Updated: Feb 10
excerpted from FrogDog
Branding takes effort and expense. But what do you gain?
Higher Price Points
Charging higher prices and getting less price pressure sounds nice, right?
People pay more for something they perceive has a higher value—and often the perceived value is tied to the brand.
A strong brand helps keep a company’s products and services from turning into commodities. People buy brands because they feel the branded items provide
higher status (people buy brands that they feel mesh with their identities)
greater quality (you don’t want the generic or off-brand antihistamine, because you believe it won’t work as well as the name brand); and
safety (you’re not sure about the standards of that car-repair shop, so a national chain seems like a better bet).
Higher Market Value
Partly due to the ability to charge higher prices with less price pressure, a strong brand increases a company’s market value. Companies with strong brands have higher valuations and provide better shareholder returns than similar companies with weak brands.
Strong brands also protect companies in turbulent and recessionary markets. No company is immune to a serious financial crisis, but strong brands are more likely to survive them; the companies that struggle the most are the ones with the weakest brands.
Why? Money is more precious than before, so people want to make “safe” choices about where to spend it. Strong brands seem like safe bets for the quality and safety reasons mentioned above.
This is particularly true in business-to-business markets during rough times (like right now). Business decisions are under greater scrutiny, and in recessionary times, executives are less willing to take risks and will work with company brands they know.

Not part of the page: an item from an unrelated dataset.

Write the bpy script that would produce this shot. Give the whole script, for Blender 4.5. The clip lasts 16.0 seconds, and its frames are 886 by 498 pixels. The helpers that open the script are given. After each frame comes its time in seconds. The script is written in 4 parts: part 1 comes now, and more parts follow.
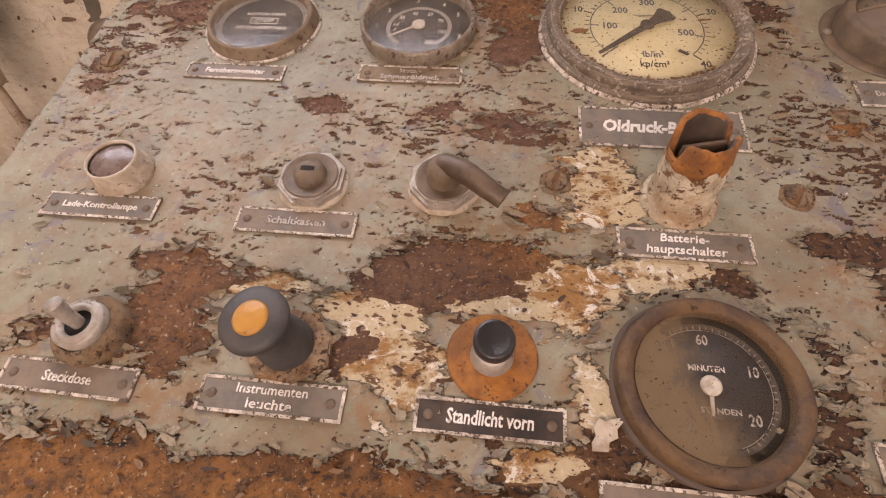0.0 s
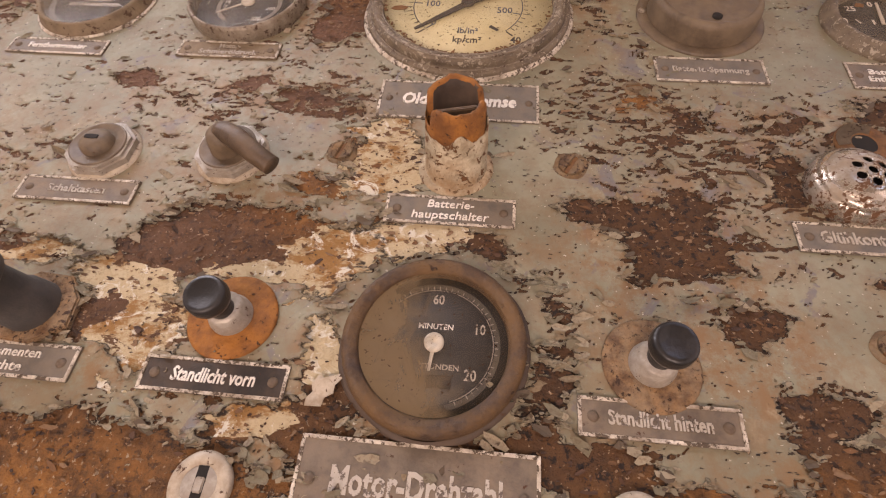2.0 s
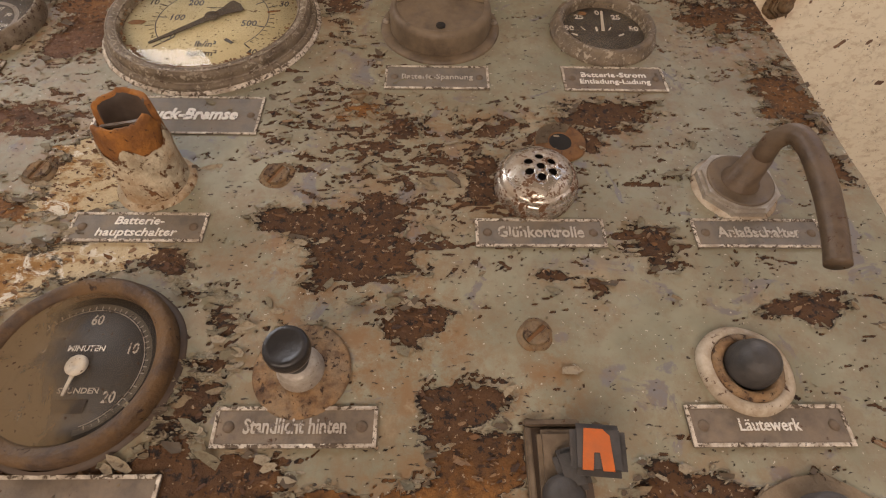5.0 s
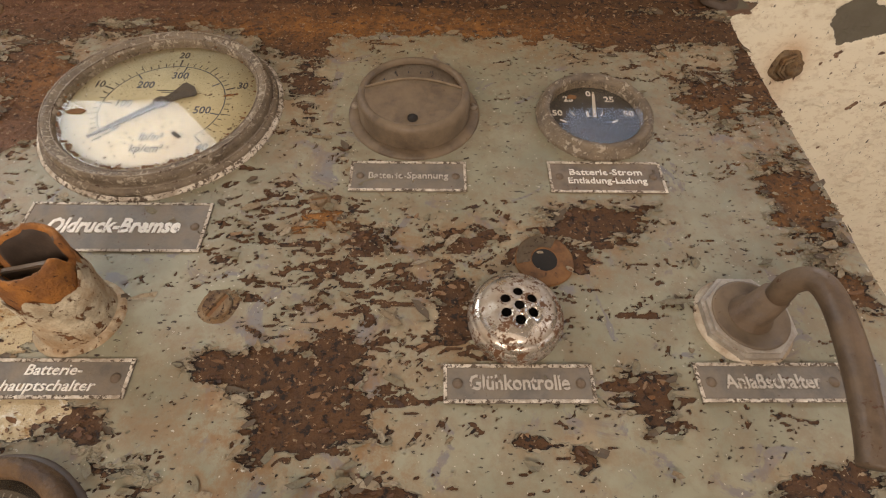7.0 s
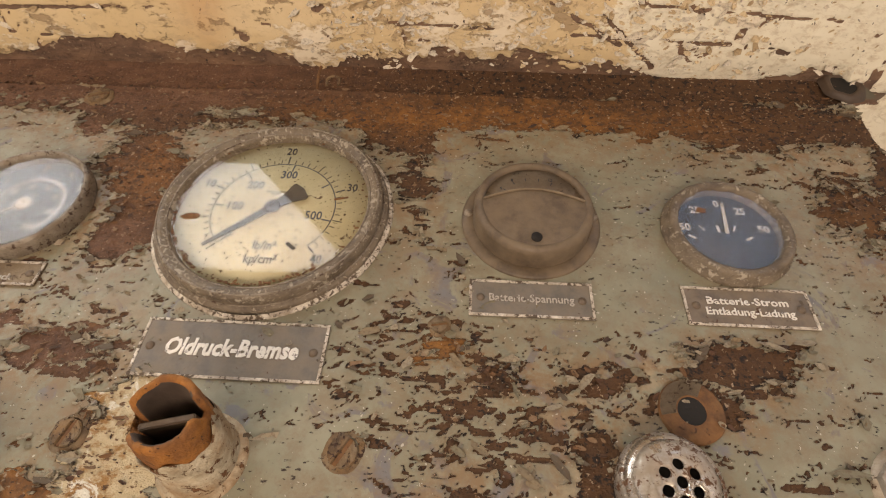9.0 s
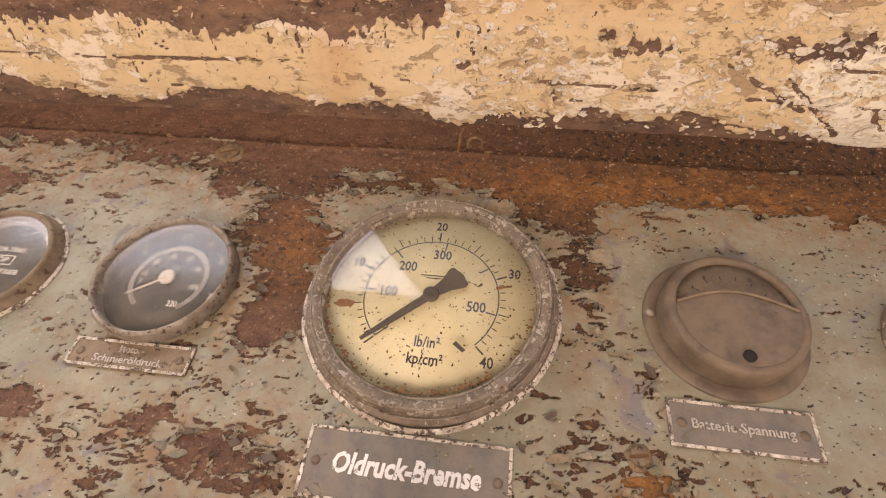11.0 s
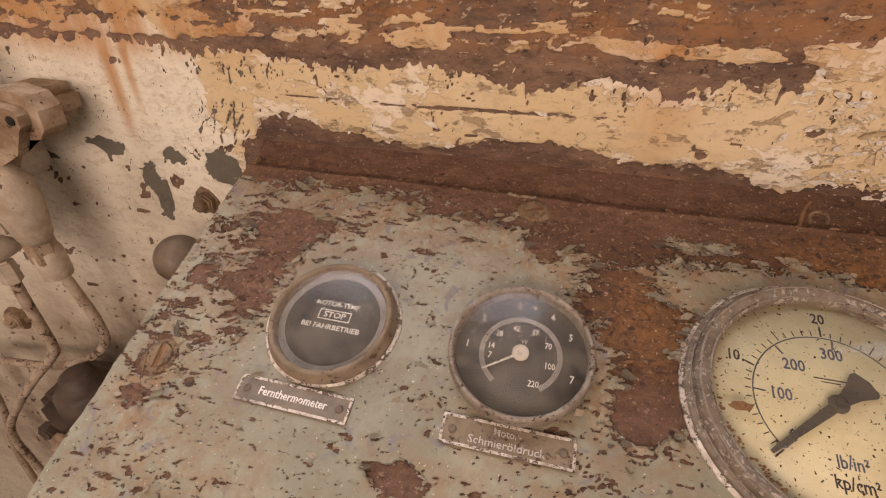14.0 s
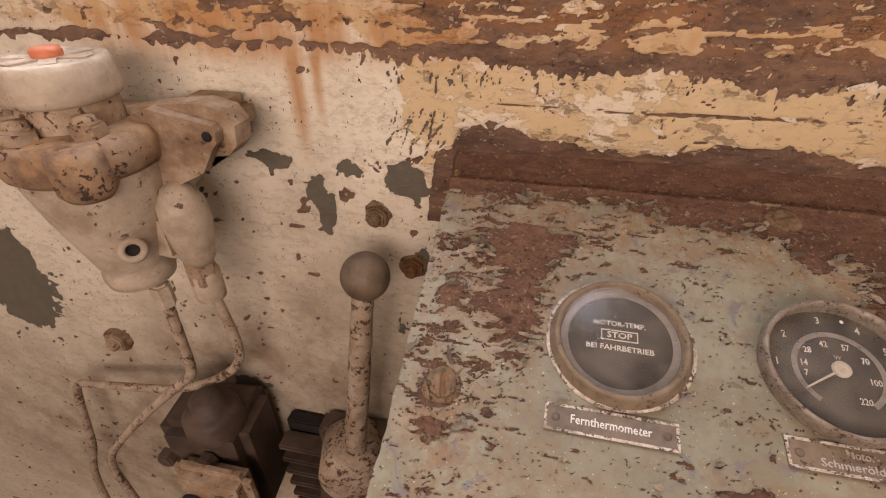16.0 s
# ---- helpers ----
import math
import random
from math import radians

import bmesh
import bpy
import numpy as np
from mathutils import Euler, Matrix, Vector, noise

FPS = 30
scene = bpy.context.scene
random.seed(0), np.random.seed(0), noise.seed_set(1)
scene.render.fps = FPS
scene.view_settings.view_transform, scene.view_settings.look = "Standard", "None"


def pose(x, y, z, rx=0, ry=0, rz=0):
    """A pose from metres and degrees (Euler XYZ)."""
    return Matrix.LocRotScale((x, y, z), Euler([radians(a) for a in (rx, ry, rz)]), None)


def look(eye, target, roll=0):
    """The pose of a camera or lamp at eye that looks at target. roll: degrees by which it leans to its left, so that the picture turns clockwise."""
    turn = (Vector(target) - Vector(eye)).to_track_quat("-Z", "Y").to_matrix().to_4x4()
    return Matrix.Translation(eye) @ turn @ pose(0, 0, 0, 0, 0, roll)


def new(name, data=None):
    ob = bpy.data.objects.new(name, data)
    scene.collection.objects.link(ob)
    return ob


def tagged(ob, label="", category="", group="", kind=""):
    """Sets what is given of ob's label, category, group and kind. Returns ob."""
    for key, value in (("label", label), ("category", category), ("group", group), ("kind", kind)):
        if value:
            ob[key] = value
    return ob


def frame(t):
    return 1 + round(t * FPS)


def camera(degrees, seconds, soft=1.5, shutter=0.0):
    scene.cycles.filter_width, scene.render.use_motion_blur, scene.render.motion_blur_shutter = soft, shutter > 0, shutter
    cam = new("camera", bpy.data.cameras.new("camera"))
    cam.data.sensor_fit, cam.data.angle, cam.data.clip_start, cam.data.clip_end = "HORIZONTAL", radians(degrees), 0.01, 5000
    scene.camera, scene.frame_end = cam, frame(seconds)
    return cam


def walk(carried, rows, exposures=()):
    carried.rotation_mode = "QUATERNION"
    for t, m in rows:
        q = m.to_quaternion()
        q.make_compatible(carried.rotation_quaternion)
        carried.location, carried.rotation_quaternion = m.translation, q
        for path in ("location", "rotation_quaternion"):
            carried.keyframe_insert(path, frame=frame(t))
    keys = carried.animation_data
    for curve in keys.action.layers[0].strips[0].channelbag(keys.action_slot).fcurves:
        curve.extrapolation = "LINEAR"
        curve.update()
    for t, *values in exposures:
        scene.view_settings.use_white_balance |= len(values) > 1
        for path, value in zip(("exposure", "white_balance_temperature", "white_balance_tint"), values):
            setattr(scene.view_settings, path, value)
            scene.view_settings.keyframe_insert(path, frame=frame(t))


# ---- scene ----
# camera: seconds, place, yaw, pitch, roll
cam = camera(85.0, 16.0, soft=1.15)
PATH = [
    (0, -0.0880, -0.3297, 1.0887, 6.73, -39.44, -0.36),
    (0.5, -0.0613, -0.3275, 1.0835, 8.04, -39.43, -0.26),
    (1, -0.0351, -0.3307, 1.0802, 8.14, -39.39, -0.03),
    (1.5, -0.0095, -0.3319, 1.0760, 7.00, -39.18, 0.19),
    (2, 0.0177, -0.3311, 1.0762, 5.62, -39.03, 0.36),
    (2.5, 0.0362, -0.3302, 1.0736, 4.09, -39.10, 0.60),
    (3, 0.0597, -0.3295, 1.0704, 2.26, -38.83, 0.79),
    (3.5, 0.0860, -0.3285, 1.0741, 0.52, -38.42, 0.95),
    (4, 0.1060, -0.3319, 1.0715, -1.00, -38.26, 1.15),
    (4.2, 0.1135, -0.3319, 1.0718, -1.38, -38.15, 1.12),
    (6.3, 0.1517, -0.2931, 1.0921, -1.65, -36.83, 1.27),
    (6.5, 0.1522, -0.2846, 1.0954, -1.65, -36.83, 1.29),
    (7, 0.1517, -0.2681, 1.1039, -1.42, -36.71, 1.17),
    (7.5, 0.1496, -0.2519, 1.1136, -0.91, -36.19, 1.06),
    (8, 0.1454, -0.2396, 1.1222, 0.03, -35.73, 0.94),
    (8.5, 0.1262, -0.2304, 1.1275, 1.49, -35.21, 0.80),
    (9, 0.1046, -0.2271, 1.1371, 2.88, -34.50, 0.62),
    (9.2, 0.0966, -0.2248, 1.1423, 3.26, -34.28, 0.61),
    (11.5, 0.0145, -0.1770, 1.1616, 8.79, -34.13, 0.24),
    (12, -0.0030, -0.1721, 1.1647, 10.00, -34.18, 0.22),
    (12.5, -0.0314, -0.1716, 1.1681, 11.34, -34.16, 0.14),
    (13, -0.0630, -0.1729, 1.1713, 12.53, -34.16, 0.08),
    (13.5, -0.0997, -0.1774, 1.1779, 13.71, -34.06, -0.05),
    (14, -0.1345, -0.1829, 1.1840, 14.81, -33.82, -0.13),
    (14.5, -0.1748, -0.1925, 1.1876, 15.60, -33.52, -0.17),
    (15, -0.2143, -0.2000, 1.1894, 15.67, -33.29, -0.21),
    (15.5, -0.2550, -0.1997, 1.1869, 13.87, -33.79, -0.29),
    (16, -0.2973, -0.2052, 1.1864, 12.36, -33.99, -0.37),
]


def held(x, y, z, yaw, pitch, roll):
    return pose(x, y, z, 90 + pitch, 0, yaw) @ pose(0, 0, 0, 0, 0, roll)


EXPOSURES = [(0.0, -0.31, 7550, 36), (2.0, -0.34, 7700, 36), (3.0, -0.52, 7750, 33), (3.5, -0.89, 7800, 28), (4.2, -0.79, 7800, 26), (7.0, -0.44, 7550, 20), (8.5, -0.37, 7750, 19),
             (9.2, -0.33, 7800, 22), (11.5, -0.02, 7550, 31), (13.5, -0.30, 7550, 32), (16.0, -0.48, 7500, 34)]
walk(cam, [(t, held(*r)) for t, *r in PATH], EXPOSURES)

# ---- daylight: overcast sky through the cab's windows ----
world = bpy.data.worlds.new("sky")
scene.world = world
world.use_nodes = True
wn = world.node_tree.nodes
sky = wn.new("ShaderNodeTexSky")
sky.sky_type, sky.sun_disc, sky.sun_elevation, sky.sun_rotation = "NISHITA", False, radians(48), radians(160)
wn["Background"].inputs["Strength"].default_value = 0.09
world.node_tree.links.new(sky.outputs["Color"], wn["Background"].inputs["Color"])
sun = new("sun", bpy.data.lights.new("sun", "SUN"))
sun.data.energy, sun.data.angle, sun.data.color = 1.0, radians(14), (1, 0.95, 0.87)
sun.matrix_basis = look((0.8, 2.2, 3.4), (0, 0, 1))


def window_light(name, eye, target, w, h, watts, color):
    ob = new(name, bpy.data.lights.new(name, "AREA"))
    ob.data.shape, ob.data.size, ob.data.size_y, ob.data.energy, ob.data.color = "RECTANGLE", w, h, watts, color
    ob.matrix_basis = look(eye, target)


window_light("front_left_window_daylight", (-0.585, 0.21, 1.59), (-0.585, -0.8, 1.30), 0.91, 0.56, 17.0, (0.74, 0.89, 1.0))
window_light("front_right_window_daylight", (0.585, 0.21, 1.555), (0.585, -0.8, 1.27), 0.57, 0.41, 3.0, (0.46, 0.68, 1.0))
window_light("rear_window_daylight", (-0.20, -1.58, 1.50), (0.0, 0.1, 1.05), 1.5, 0.58, 27, (1.0, 0.92, 0.80))
# two added fill lamps at assumed, unseen side openings; they brighten desk and wall
window_light("east_window_daylight", (1.14, -0.5, 1.62), (0, -0.1, 1.05), 1.0, 0.7, 3.5, (1.0, 0.95, 0.87))
window_light("west_window_daylight", (-1.44, -0.5, 1.62), (-0.2, -0.1, 1.05), 1.0, 0.7, 1.5, (1.0, 0.95, 0.87))

# ---- numeric fields for coats of paint ----
PANEL = Matrix.Translation((0, 0, 1.0)) @ pose(0, 0, 0, 20.3)


def lattice(x, y, seed):
    """Smooth noise on a unit lattice, -1 to 1."""
    table = np.random.RandomState(seed).rand(256, 256) * 2 - 1
    xi, yi = np.floor(x).astype(int), np.floor(y).astype(int)
    u, v = x - xi, y - yi
    u, v = u * u * u * (u * (u * 6 - 15) + 10), v * v * v * (v * (v * 6 - 15) + 10)
    a, b = table[xi & 255, yi & 255], table[(xi + 1) & 255, yi & 255]
    c, d = table[xi & 255, (yi + 1) & 255], table[(xi + 1) & 255, (yi + 1) & 255]
    return (a + (b - a) * u) * (1 - v) + (c + (d - c) * u) * v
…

The same dynamic applies to consumer sales. People are much more inclined to buy one “good” thing in many product and service categories rather than something they feel could fail or disappoint — per the adage, “You get what you pay for.”
Market domination comes with a strong brand. Who is going to compete with Facebook? My Space quickly perished. Google’s attempt to take on Facebook with Google+ also failed. More than any other company, Google should have been able to rival the social networking giant. However, Facebook is so entrenched that even Google had to throw in the towel.
Well established brands make it extremely painful for competitors to enter the market. In fact, a predominant brand in a category will often discourage market entrants entirely.
People Want to Work with You
People get starry eyed about working with organizations that have impressive brands. Saying that you work for or with a name-brand corporation is notable and exciting. Who would not like to have Google or Tesla on his or her resume?
Well branded companies will find it easier to hire top-notch candidates and will find more favorable terms from suppliers and partners. A strong brand improves the company’s value proposition for internal and external stakeholders alike.
And because of the increased value of working with a name brand, companies that have them will find they are offered increased and more favorable business opportunities.
Companies want partnerships with strongly branded organizations. Highly valued brands are offered lucrative licensing deals. And companies with robust brands are more likely to see acquisition opportunities under very favorable terms.